Güneş, Diyarbakır'ın o meşhur surlarını altın rengiyle yıkarken, şehir bambaşka bir heyecana uyanıyordu. Sanki tarihin derinliklerinden gelen bir mırıltı, yavaş yavaş gür bir sese dönüşüyordu. Ve öyle de oldu.
Mezopotamya'nın Sesi festivali -bu yıl da- binlerce insanı adeta büyüledi. Kalabalık o kadar yoğundu ki, insan denizinde kaybolmak işten bile değildi. Kimi ailece gelmişti, kimi arkadaşlarıyla... Hepsinin yüzünde aynı heyecan vardı.

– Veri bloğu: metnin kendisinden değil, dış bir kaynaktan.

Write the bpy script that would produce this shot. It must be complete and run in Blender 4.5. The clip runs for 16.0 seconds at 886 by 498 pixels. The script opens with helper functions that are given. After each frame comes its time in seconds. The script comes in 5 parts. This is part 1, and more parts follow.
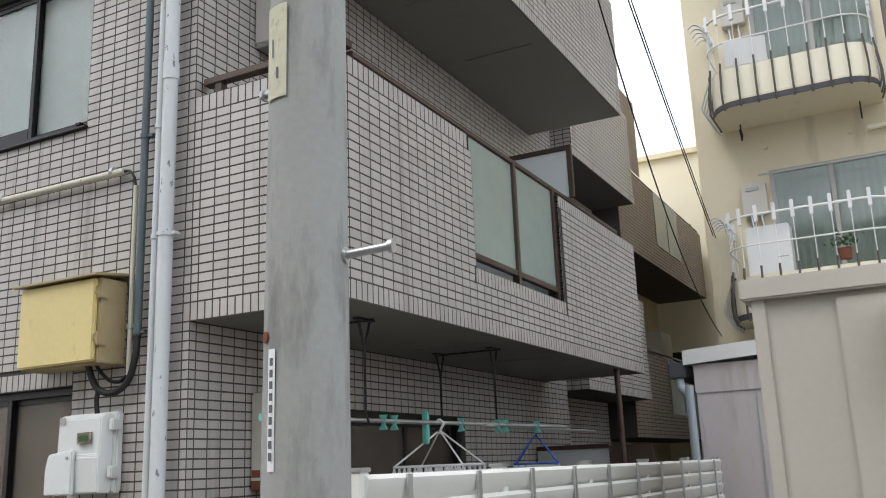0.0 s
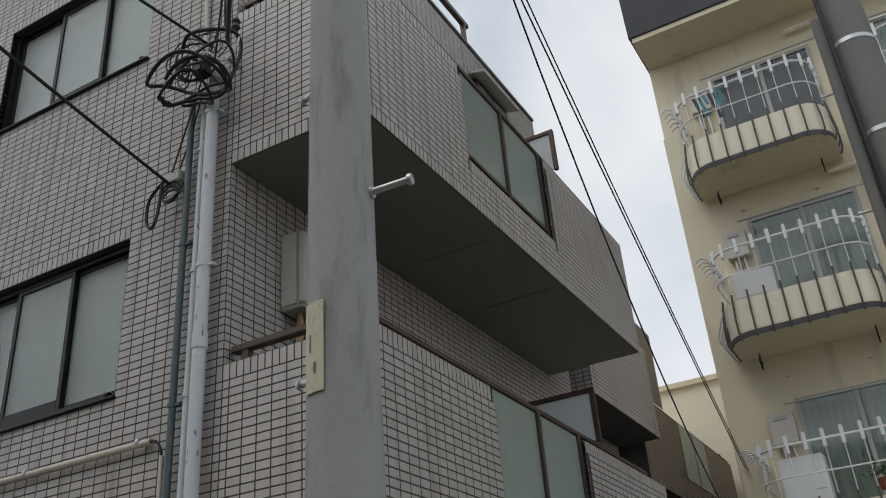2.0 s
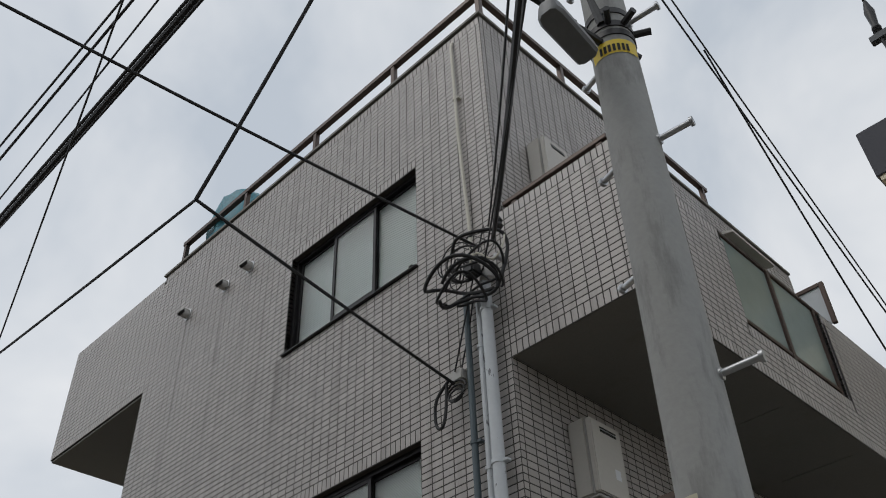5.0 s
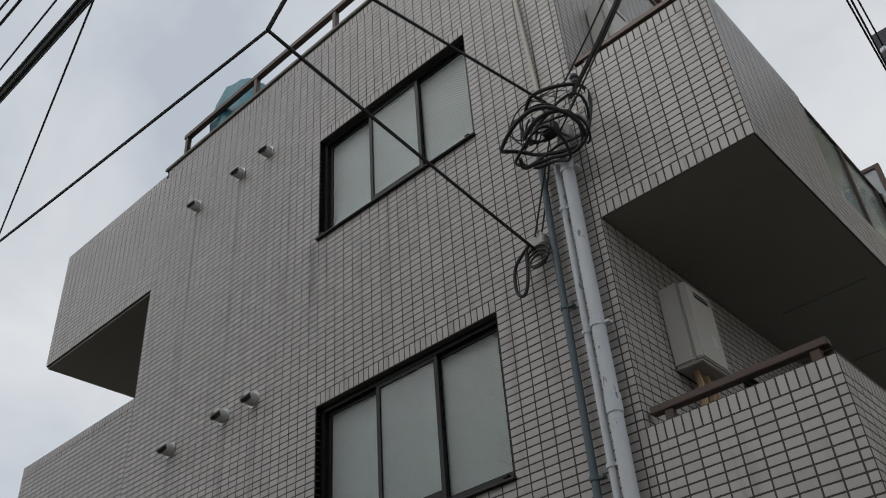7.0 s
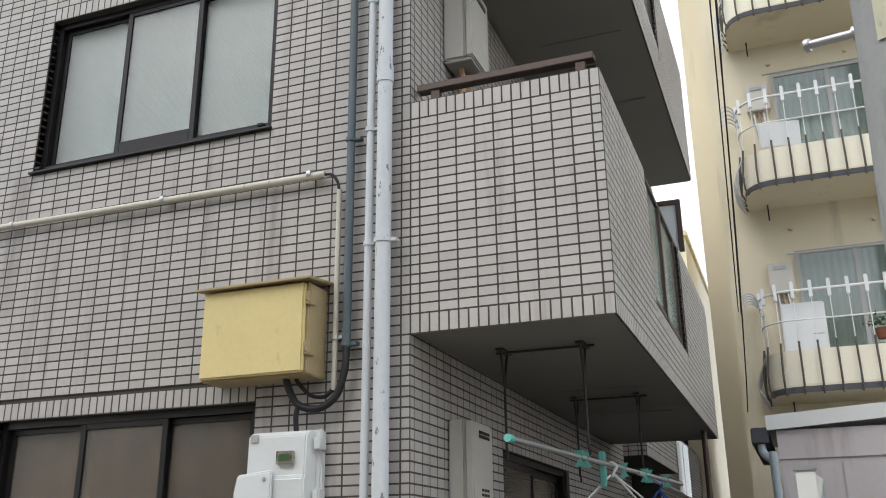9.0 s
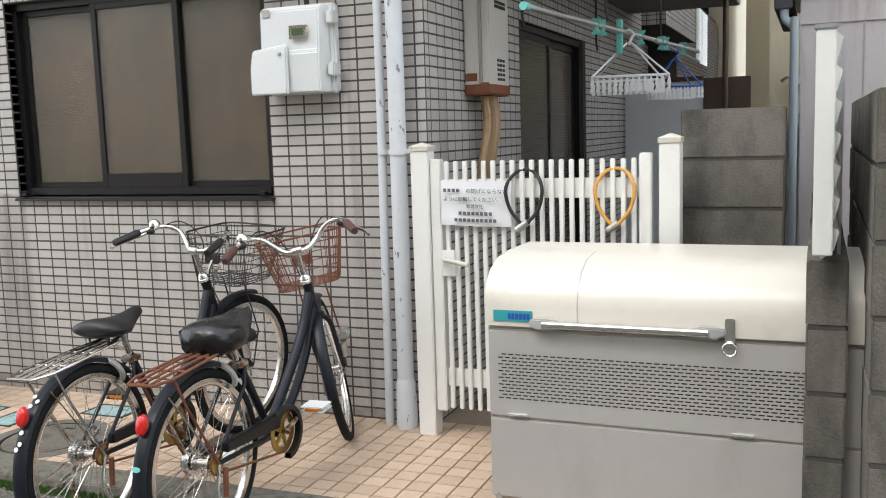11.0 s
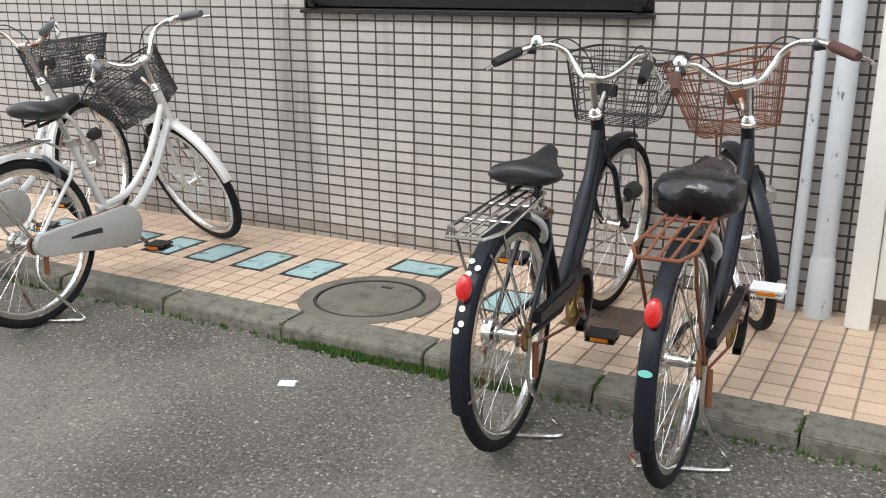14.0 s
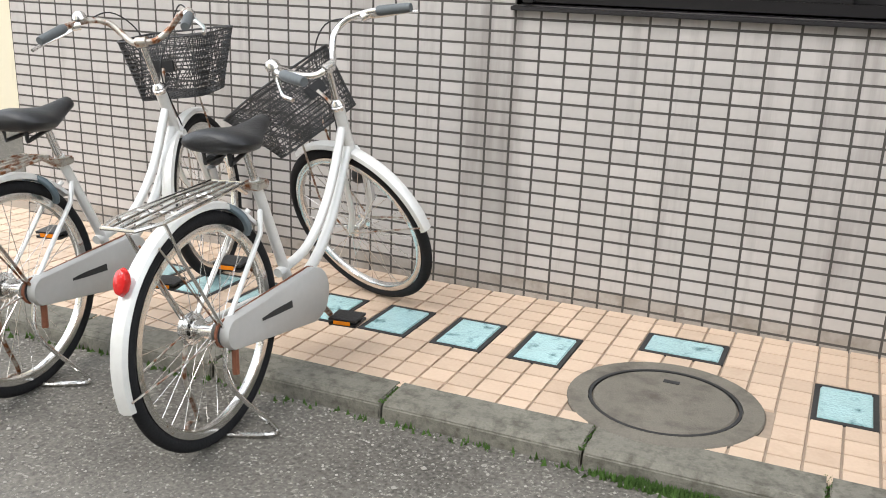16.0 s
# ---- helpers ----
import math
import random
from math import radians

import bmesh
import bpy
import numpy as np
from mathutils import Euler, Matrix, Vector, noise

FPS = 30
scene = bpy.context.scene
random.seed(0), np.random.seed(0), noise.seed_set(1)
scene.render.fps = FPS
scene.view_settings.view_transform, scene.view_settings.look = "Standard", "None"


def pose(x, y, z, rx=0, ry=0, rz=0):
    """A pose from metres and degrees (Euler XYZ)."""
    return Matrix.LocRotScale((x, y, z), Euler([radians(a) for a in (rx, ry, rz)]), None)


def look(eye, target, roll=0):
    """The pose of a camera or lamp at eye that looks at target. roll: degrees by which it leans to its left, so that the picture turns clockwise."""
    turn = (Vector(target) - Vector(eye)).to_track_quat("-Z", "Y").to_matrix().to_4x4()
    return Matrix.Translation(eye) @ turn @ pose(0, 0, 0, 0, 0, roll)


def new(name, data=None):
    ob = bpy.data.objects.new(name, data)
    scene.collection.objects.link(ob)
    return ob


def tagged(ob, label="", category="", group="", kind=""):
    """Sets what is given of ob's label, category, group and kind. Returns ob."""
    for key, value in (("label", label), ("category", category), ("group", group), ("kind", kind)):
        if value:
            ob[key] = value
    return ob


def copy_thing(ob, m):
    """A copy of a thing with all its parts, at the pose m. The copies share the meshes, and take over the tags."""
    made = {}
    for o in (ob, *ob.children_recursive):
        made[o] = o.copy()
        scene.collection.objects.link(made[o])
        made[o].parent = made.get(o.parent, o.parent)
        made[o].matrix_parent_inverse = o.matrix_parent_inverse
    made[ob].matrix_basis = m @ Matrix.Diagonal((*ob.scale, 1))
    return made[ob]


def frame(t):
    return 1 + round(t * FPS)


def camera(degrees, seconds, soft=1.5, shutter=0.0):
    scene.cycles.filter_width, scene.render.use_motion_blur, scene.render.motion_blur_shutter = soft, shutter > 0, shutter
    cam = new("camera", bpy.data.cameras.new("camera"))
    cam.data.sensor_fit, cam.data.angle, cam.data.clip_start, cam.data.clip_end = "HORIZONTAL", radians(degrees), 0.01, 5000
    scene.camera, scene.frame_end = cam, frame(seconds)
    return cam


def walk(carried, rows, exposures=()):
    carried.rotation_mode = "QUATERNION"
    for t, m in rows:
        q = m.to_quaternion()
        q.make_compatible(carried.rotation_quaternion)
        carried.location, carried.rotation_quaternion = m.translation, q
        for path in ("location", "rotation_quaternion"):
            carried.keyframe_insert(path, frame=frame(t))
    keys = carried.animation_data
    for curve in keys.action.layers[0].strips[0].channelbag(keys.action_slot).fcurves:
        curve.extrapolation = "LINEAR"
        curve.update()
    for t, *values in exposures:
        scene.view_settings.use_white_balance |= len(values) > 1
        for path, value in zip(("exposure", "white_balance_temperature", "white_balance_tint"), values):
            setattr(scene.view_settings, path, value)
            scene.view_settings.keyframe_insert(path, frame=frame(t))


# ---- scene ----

Renk Cümbüşü Arasında Kaybolmak
Festival alanına adım atar atmaz insanı saran o enerjiyi tarif etmek gerçekten zor. Bir yanda yöresel kıyafetleriyle halk oyunu ekipleri, diğer yanda enstrümanlarını akort eden müzisyenler... Ortam öyle canlıydı ki, dakikalar içinde sizi de içine çekiyordu.
Ah o yöresel lezzetler! Dillere destan kaburga dolmasından, ciğerine kadar her şey tam bir şölen havasındaydı. Kokular o kadar cezbediciydi ki, insan nereden başlayacağını şaşırıyordu doğrusu.
Müziğin Büyüsü Her Yeri Sardı
Aslında festivalin kalbi müzikti bence. Geleneksel enstrümanların sesi, modern melodilerle buluştuğunda ortaya çıkan o büyüleyici uyum... İnsan ister istemez kendini ritme kaptırıyordu. Kimi zaman hüzünlü bir stran, kimi zaman coşkulu bir halay - duygular bir uçtan diğer uca savruluyordu adeta.
Ve şunu itiraf etmeliyim: O anlarda, bu toprakların binlerce yıllık kültür mozaiğinin ne kadar değerli olduğunu bir kez daha anlıyorsunuz. Tıpkı bir dost meclisinde gibiydi her şey - samimi, sıcak ve gerçek.
Genç-yaşlı demeden herkesin katıldığı etkinlikler, aslında kültürümüzün nasıl da yaşayan bir varlık olduğunu gösteriyordu. Büyüklerin gözlerindeki o gurur, gençlerin yüzündeki o heyecan - işte tam da bu yüzden böyle festivaller çok kıymetli.
Sonuç mu? Kocaman Bir 'Yine Bekleriz'
Festival sona erdiğinde, insanın içinde tarifsiz bir hüzün ve aynı zamanda kocaman bir mutluluk kalıyor. Diyarbakır bir kez daha kanıtladı ki, kültür zenginliği konusunda Türkiye'nin en özel şehirlerinden biri.
Bir dahaki yıl için şimdiden heyecanla bekleyen binlerce insan... Kim bilir, belki gelecek sene siz de o kalabalığın arasında yerinizi alırsınız. Diyarbakır'ın o sıcak misafirperverliğini bizzat yaşarsınız.